Pendidikan anak telah didasari sejak berabad-abad yang lampau. Sekolah Minggu juga telah ada sejak lebih dari dua ratus tahun yang lalu, namun masih ada keluhan dari orang mengenai keseriusan penanganan pendidikan anak.
Masalah-masalah yang sering muncul adalah berhubungan dengan Sumber Daya Manusia, yakni guru anak Sekolah Minggu, antara lain: [4]
- Gereja masih sangat kewalahan mencari guru Sekolah Minggu
- Adanya guru yang mengundurkan diri dari pelayanan setelah menikah atau pindah kota setelah menyelesaikan kuliahnya
- Kualitas guru yang selalu yunior karena terus berganti dengan orang baru sehingga adaptasi dan pengenalan kepada anak masih kurang
- Sarana dan prasarana mengajar yang masih kurang
- Guru yang kurang kreatif dalam memilih metode mengajar dan alat bantu yang menarik bagi anak namun murah/terjangkau. Ini terjadi karena banyak gereja kurang memperhatikan pentingnya pembinaan bagi guru anak/Sekolah Minggu.
Sebenarnya melalui PGI dan konferensi-konferensi, sudah lama para pemimin berusaha menyadarkan jemaat-jemaat akan pelayanan Sekolah Minggu. Ini dikarenakan bahwa Sekolah Minggu adalah sebagai bagian integral dari rencana asuhan Kristen gereja. Namun, dalam kenyataannya menunjukkan bahwa gereja belum sepenuhnya memahami peranan dan tanggung jawabnya atas pendidikan agama Kristen bagi anak-anak. Hal itu tampak dari kenyataan-kenyataan berikut ini:[5]
1. Masih kurang perhatian/tanggung jawab gereja terhadap pelayanan anak Sekolah Minggu terlihat belum tergambarnya pelayanan Sekolah Minggu dalam struktur yang jelas di beberapa gereja.
2. Di beberapa gereja lainnya kedudukan pelayanan Sekolah Minggu sudah tergambar dalam struktur tapi belum efektif dalam gerak operasionalnya.
3. Di beberapa gereja belum ada kurikulum yang dapat dijadikan sebagai pedoman dalam pelayanan anak-anak. Di beberapa gereja lainnya sudah ada kurikulum yang dibuat sendiri-sendiri tapi yang belum seluruhnya mengacu pada pendidikan anak yang sebenarnya.

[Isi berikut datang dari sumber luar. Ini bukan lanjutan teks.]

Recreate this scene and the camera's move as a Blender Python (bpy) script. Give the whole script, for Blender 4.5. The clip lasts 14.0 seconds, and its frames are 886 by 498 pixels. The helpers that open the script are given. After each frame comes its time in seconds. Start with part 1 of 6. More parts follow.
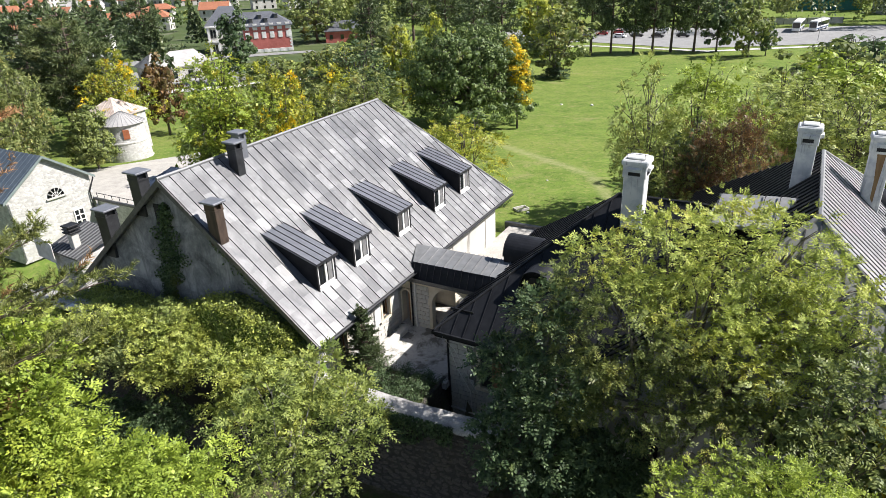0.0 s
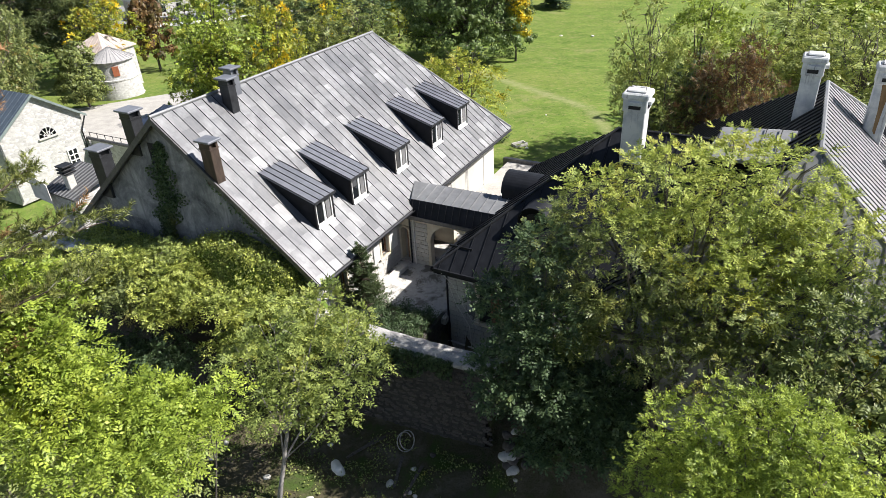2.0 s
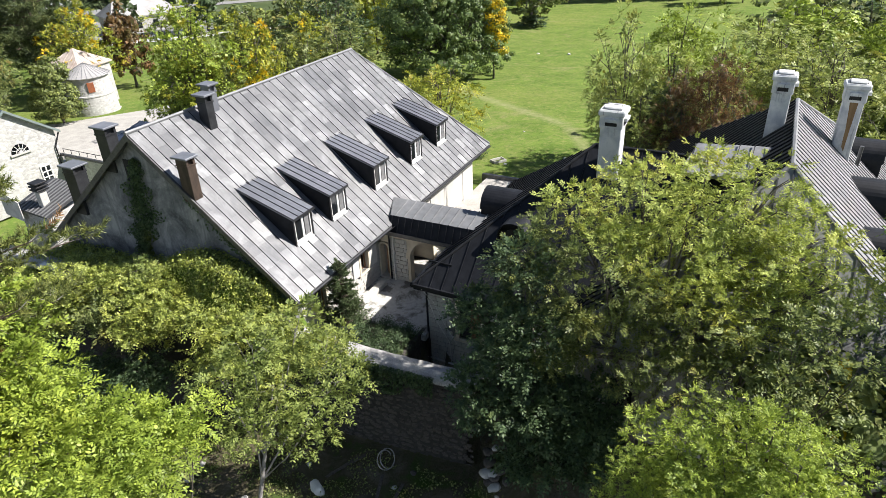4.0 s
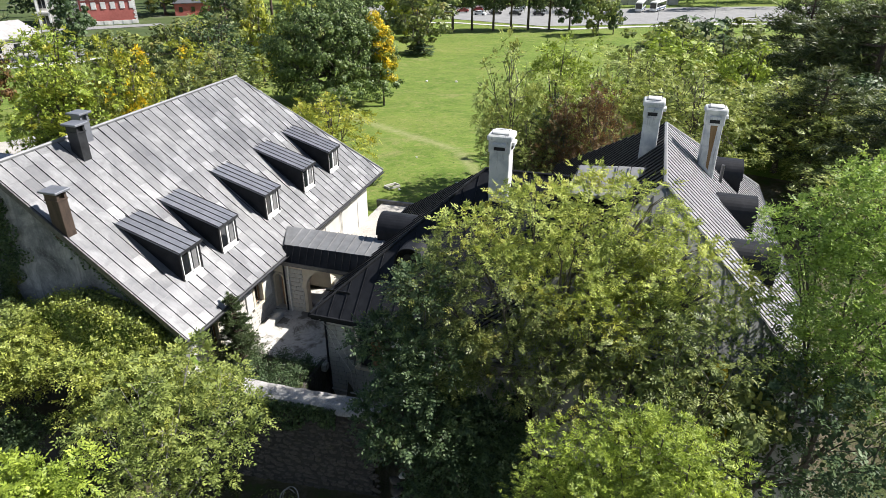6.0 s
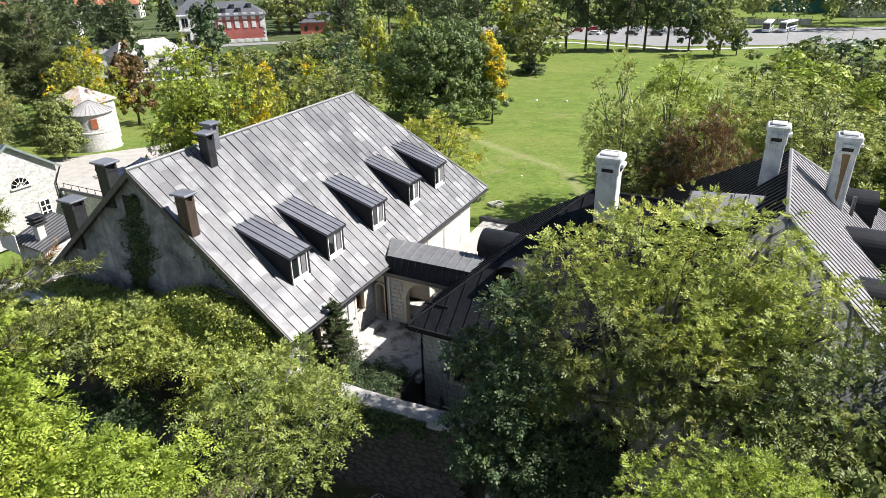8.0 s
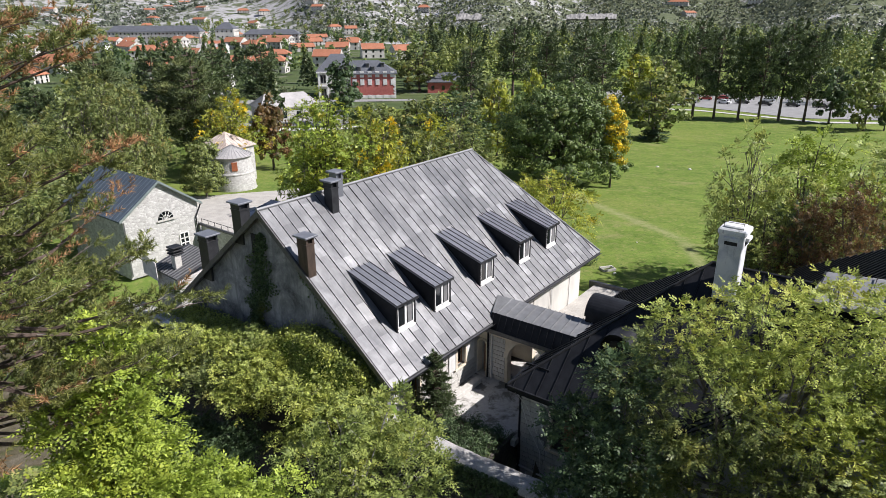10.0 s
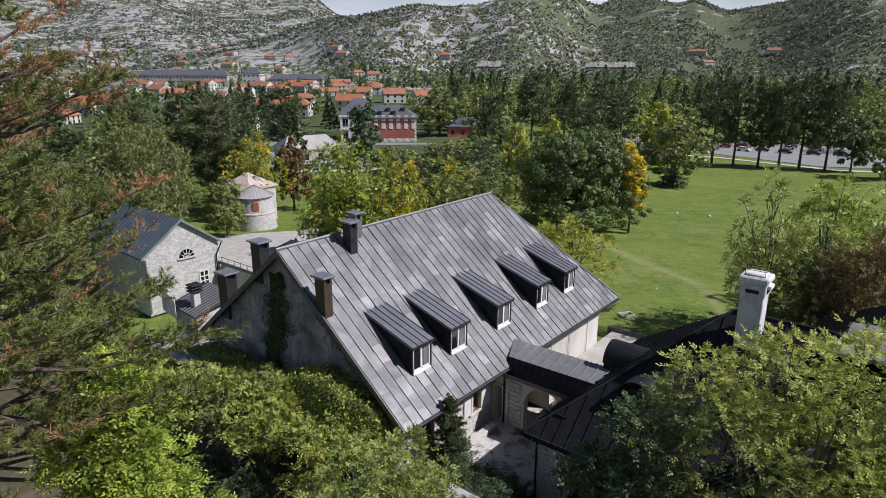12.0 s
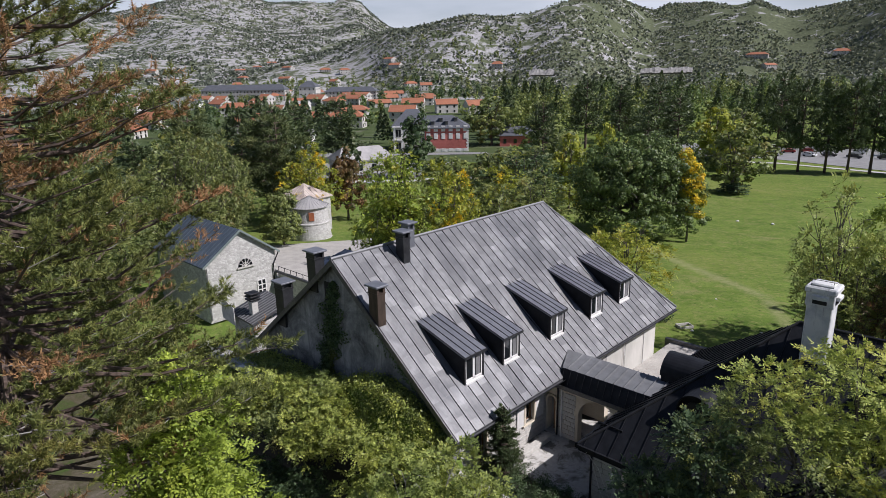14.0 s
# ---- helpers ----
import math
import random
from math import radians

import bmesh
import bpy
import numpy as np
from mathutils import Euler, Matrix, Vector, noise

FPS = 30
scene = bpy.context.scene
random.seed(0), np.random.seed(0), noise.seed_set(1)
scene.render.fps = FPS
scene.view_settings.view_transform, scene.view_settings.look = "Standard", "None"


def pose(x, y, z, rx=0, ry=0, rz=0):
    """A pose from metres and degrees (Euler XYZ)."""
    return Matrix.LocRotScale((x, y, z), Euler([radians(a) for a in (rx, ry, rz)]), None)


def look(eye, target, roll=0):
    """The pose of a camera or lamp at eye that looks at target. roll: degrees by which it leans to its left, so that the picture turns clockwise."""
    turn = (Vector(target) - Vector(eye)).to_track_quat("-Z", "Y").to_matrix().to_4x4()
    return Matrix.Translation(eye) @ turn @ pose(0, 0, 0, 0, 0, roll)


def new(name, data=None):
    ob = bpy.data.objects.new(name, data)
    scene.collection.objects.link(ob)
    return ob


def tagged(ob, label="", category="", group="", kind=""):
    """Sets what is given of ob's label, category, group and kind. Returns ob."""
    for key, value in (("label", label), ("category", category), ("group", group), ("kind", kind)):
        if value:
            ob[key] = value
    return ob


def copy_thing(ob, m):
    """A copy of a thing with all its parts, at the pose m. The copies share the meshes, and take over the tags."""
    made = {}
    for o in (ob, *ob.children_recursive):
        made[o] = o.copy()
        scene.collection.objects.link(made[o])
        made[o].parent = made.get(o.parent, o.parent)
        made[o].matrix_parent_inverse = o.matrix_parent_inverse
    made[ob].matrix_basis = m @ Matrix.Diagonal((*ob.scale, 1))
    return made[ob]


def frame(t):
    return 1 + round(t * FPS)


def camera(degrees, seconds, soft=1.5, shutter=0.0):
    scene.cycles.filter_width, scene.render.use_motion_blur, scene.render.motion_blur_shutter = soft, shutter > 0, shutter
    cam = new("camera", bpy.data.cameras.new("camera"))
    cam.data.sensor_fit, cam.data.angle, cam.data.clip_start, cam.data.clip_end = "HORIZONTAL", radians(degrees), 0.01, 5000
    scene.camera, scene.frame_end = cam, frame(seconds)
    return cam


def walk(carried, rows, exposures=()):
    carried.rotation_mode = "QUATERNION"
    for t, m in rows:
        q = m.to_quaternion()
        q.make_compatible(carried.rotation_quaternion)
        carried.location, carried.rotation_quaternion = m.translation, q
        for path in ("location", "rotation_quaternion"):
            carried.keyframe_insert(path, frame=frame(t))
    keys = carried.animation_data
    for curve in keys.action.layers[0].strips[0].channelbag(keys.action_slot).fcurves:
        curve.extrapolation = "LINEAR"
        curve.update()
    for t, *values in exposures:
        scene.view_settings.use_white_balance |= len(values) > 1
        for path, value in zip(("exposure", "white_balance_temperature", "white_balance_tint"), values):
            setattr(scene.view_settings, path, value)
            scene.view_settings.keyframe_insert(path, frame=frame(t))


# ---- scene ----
# ---------------------------------------------------------------- camera
cam = camera(69.0, 14.0, soft=0.5)
EYE = 19.64
TURNS = [
    (0.0, 65.182, 2.226, -1.029),
    (0.5, 65.297, 2.115, -0.697),
    (1.0, 64.143, 2.040, -0.803),
    (1.5, 61.821, 1.960, -1.392),
    (2.0, 59.581, 2.653, -1.409),
    (2.2, 58.846, 2.725, -1.705),
    (4.5, 61.773, 1.438, -4.384),
    (5.0, 62.472, 1.010, -7.103),
    (5.5, 62.879, 0.368, -10.050),
    (6.0, 63.020, -0.029, -12.367),
    (6.5, 63.149, -0.397, -14.327),
    (7.0, 63.498, 0.445, -11.697),
    (7.5, 63.950, 1.001, -6.718),
    (8.0, 64.633, 0.912, -2.916),
    (8.5, 65.546, 1.000, 0.552),
    (9.0, 66.740, 0.729, 3.722),
    (11.5, 73.243, -0.012, 9.461),
    (12.0, 73.542, -0.189, 9.501),
    (12.5, 73.919, -0.034, 10.115),
    (13.0, 74.059, 0.588, 12.013),
    (13.5, 74.174, 1.060, 13.487),
    (14.0, 74.407, 1.128, 13.951),]
walk(cam, [(t, pose(0, 0, EYE, rx, ry, rz)) for t, rx, ry, rz in TURNS],
     exposures=[(0.0, 1.0, 6420, 12), (6.5, 1.02, 6420, 11), (7.2, 1.13, 6420, 11), (8.0, 1.05, 6420, 12), (9.2, 0.9, 6380, 13), (11.5, 0.2, 6120, 18), (14.0, 0.12, 6120, 18)])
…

4. Jumlah tenaga pelayan anak Sekolah Minggu yang tidak seimbang dengan jumlah murid yang dilayani. Di samping itu, kualitas pelayan, baik edikasi maupun kemampuan yang terbatas.
Bila masalah-masalah ini kurang diperhatikan oleh gereja/pelayan maka akan menimbulkan keadaan yang asal jalan. Sebagian orang mengatakan jangan dituntut terlalu banyak dari guru Sekolah Minggu, ada yang mau mengajar saja sudah syukur. Sikap ini bisa menjadi semacam penyakit yang makin menggerogoti keberadaan pendidikan anak, sehingga pelayanan semakin parah. Oleh karena itu, pelayanan seharusnya dijalankan sebaik-baiknya, guru harus bersikap profesional bukan dalam arti digaji, namun berarti serius, sungguh-sungguh, bertanggung jawab, berusaha semaksimal mungkin dan rela berkorban. Memiliki motivasi utama, yaitu jiwa pengabdian dan kesadaran akan pentingnya pendidikan anak.
Di samping itu, gereja harus memperlengkapi guru-guru Sekolah Minggu untuk memacu perkembangan pengajaran para anak didik. Sebenarnya syarat-syarat yang harus dimiliki oleh seorang guru Sekolah Minggu adalah:[6]
Dalam pendidikan anak perlu dipahami dan dikenal dengan psikologi perkembangan bahwa manusia berkembang dari janin, kanak-kanak menjadi dewasa hingga lanjut usia. Masa kanak-kanak merupakan awal kehidupan di dalam dunia, dan pada usia dini ini anak memandang ke masa depan dalam pertumbuhannya. Masa anak-anak dapat dibagi dalam empat bagian, yakni bayi (0-2 tahun), anak kecil (3-6 tahun), anak tanggung (7-9 tahun), anak besar (9-12 tahun). Masing-masing kelompok usia memiliki ciri dan tugas perkembangan tertentu. Sumbangan-sumbangan psikologi perkembangan tentang ciri dan tugas perkembangan suatu kelompok usia sangat berguna dalam pelaksanaan pendidikan anak, yakni dalam menentukan kebutuhan, materi, proses belajar-mengajar, metode dan suasana yang ditimbulkan dalam pendidikan anak.